* _PROBLEM TO SOLVE_:
Reproduce the listing below word for word, with no pictures.

————

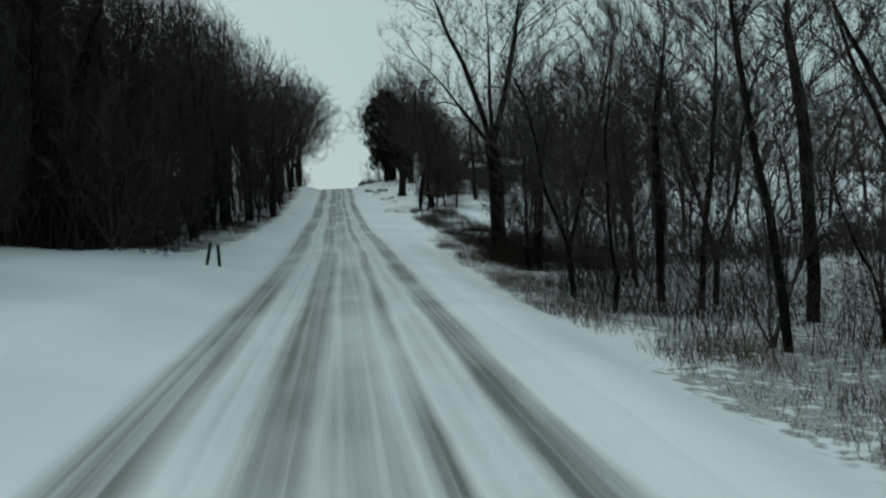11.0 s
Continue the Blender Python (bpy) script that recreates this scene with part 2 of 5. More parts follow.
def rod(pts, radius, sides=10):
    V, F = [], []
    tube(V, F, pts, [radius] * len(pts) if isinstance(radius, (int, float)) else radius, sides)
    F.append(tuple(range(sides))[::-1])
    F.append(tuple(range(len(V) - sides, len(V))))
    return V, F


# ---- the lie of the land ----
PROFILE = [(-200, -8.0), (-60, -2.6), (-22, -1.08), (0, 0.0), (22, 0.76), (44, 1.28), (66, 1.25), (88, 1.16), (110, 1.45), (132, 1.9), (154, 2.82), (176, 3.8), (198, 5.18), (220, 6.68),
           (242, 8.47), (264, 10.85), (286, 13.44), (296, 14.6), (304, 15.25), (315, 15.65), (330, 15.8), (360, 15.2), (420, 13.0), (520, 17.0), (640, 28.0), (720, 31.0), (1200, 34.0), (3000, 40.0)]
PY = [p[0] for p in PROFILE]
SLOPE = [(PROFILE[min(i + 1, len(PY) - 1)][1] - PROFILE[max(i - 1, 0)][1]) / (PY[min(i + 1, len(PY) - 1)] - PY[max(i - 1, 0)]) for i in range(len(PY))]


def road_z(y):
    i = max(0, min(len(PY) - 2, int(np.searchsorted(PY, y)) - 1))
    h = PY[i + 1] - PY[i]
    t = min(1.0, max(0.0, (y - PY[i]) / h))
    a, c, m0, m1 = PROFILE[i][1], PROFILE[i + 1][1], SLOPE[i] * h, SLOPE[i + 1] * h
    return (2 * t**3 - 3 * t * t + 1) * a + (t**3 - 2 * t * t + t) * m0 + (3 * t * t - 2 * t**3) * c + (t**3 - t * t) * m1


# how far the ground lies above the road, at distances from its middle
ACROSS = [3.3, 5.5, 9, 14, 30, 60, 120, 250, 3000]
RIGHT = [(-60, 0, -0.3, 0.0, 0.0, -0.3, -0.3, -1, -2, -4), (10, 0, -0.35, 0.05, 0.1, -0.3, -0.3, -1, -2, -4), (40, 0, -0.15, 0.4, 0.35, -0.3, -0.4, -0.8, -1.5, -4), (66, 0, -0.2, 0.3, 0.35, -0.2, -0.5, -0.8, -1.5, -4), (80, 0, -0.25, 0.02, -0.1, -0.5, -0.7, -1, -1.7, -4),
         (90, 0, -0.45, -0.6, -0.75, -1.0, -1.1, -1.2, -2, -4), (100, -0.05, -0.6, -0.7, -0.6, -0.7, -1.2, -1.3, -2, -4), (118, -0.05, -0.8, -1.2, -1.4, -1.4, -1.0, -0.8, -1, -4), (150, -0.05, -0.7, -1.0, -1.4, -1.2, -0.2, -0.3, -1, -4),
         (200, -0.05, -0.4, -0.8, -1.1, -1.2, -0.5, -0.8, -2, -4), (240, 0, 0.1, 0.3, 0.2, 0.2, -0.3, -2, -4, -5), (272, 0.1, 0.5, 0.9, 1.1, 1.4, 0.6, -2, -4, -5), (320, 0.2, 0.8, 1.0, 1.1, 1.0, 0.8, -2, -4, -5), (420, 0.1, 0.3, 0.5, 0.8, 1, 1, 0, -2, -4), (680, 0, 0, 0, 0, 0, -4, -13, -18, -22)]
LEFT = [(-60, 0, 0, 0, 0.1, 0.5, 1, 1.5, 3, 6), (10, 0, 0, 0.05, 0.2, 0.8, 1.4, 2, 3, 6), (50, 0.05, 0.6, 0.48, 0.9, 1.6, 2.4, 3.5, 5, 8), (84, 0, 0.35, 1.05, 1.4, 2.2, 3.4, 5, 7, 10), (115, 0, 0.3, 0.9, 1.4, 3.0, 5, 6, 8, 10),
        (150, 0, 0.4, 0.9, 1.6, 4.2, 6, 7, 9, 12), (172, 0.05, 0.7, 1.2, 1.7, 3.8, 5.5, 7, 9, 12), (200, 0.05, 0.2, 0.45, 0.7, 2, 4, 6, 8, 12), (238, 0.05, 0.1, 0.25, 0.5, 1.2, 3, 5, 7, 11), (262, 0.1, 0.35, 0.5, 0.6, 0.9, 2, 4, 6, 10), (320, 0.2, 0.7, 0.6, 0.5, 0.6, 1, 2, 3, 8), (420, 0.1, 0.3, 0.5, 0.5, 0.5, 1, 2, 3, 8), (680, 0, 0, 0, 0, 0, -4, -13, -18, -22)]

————

* _WRITTEN SOLUTION_:
11.0 s
Continue the Blender Python (bpy) script that recreates this scene with part 2 of 5. More parts follow.
def rod(pts, radius, sides=10):
    V, F = [], []
    tube(V, F, pts, [radius] * len(pts) if isinstance(radius, (int, float)) else radius, sides)
    F.append(tuple(range(sides))[::-1])
    F.append(tuple(range(len(V) - sides, len(V))))
    return V, F


# ---- the lie of the land ----
PROFILE = [(-200, -8.0), (-60, -2.6), (-22, -1.08), (0, 0.0), (22, 0.76), (44, 1.28), (66, 1.25), (88, 1.16), (110, 1.45), (132, 1.9), (154, 2.82), (176, 3.8), (198, 5.18), (220, 6.68),
           (242, 8.47), (264, 10.85), (286, 13.44), (296, 14.6), (304, 15.25), (315, 15.65), (330, 15.8), (360, 15.2), (420, 13.0), (520, 17.0), (640, 28.0), (720, 31.0), (1200, 34.0), (3000, 40.0)]
PY = [p[0] for p in PROFILE]
SLOPE = [(PROFILE[min(i + 1, len(PY) - 1)][1] - PROFILE[max(i - 1, 0)][1]) / (PY[min(i + 1, len(PY) - 1)] - PY[max(i - 1, 0)]) for i in range(len(PY))]


def road_z(y):
    i = max(0, min(len(PY) - 2, int(np.searchsorted(PY, y)) - 1))
    h = PY[i + 1] - PY[i]
    t = min(1.0, max(0.0, (y - PY[i]) / h))
    a, c, m0, m1 = PROFILE[i][1], PROFILE[i + 1][1], SLOPE[i] * h, SLOPE[i + 1] * h
    return (2 * t**3 - 3 * t * t + 1) * a + (t**3 - 2 * t * t + t) * m0 + (3 * t * t - 2 * t**3) * c + (t**3 - t * t) * m1


# how far the ground lies above the road, at distances from its middle
ACROSS = [3.3, 5.5, 9, 14, 30, 60, 120, 250, 3000]
RIGHT = [(-60, 0, -0.3, 0.0, 0.0, -0.3, -0.3, -1, -2, -4), (10, 0, -0.35, 0.05, 0.1, -0.3, -0.3, -1, -2, -4), (40, 0, -0.15, 0.4, 0.35, -0.3, -0.4, -0.8, -1.5, -4), (66, 0, -0.2, 0.3, 0.35, -0.2, -0.5, -0.8, -1.5, -4), (80, 0, -0.25, 0.02, -0.1, -0.5, -0.7, -1, -1.7, -4),
         (90, 0, -0.45, -0.6, -0.75, -1.0, -1.1, -1.2, -2, -4), (100, -0.05, -0.6, -0.7, -0.6, -0.7, -1.2, -1.3, -2, -4), (118, -0.05, -0.8, -1.2, -1.4, -1.4, -1.0, -0.8, -1, -4), (150, -0.05, -0.7, -1.0, -1.4, -1.2, -0.2, -0.3, -1, -4),
         (200, -0.05, -0.4, -0.8, -1.1, -1.2, -0.5, -0.8, -2, -4), (240, 0, 0.1, 0.3, 0.2, 0.2, -0.3, -2, -4, -5), (272, 0.1, 0.5, 0.9, 1.1, 1.4, 0.6, -2, -4, -5), (320, 0.2, 0.8, 1.0, 1.1, 1.0, 0.8, -2, -4, -5), (420, 0.1, 0.3, 0.5, 0.8, 1, 1, 0, -2, -4), (680, 0, 0, 0, 0, 0, -4, -13, -18, -22)]
LEFT = [(-60, 0, 0, 0, 0.1, 0.5, 1, 1.5, 3, 6), (10, 0, 0, 0.05, 0.2, 0.8, 1.4, 2, 3, 6), (50, 0.05, 0.6, 0.48, 0.9, 1.6, 2.4, 3.5, 5, 8), (84, 0, 0.35, 1.05, 1.4, 2.2, 3.4, 5, 7, 10), (115, 0, 0.3, 0.9, 1.4, 3.0, 5, 6, 8, 10),
        (150, 0, 0.4, 0.9, 1.6, 4.2, 6, 7, 9, 12), (172, 0.05, 0.7, 1.2, 1.7, 3.8, 5.5, 7, 9, 12), (200, 0.05, 0.2, 0.45, 0.7, 2, 4, 6, 8, 12), (238, 0.05, 0.1, 0.25, 0.5, 1.2, 3, 5, 7, 11), (262, 0.1, 0.35, 0.5, 0.6, 0.9, 2, 4, 6, 10), (320, 0.2, 0.7, 0.6, 0.5, 0.6, 1, 2, 3, 8), (420, 0.1, 0.3, 0.5, 0.5, 0.5, 1, 2, 3, 8), (680, 0, 0, 0, 0, 0, -4, -13, -18, -22)]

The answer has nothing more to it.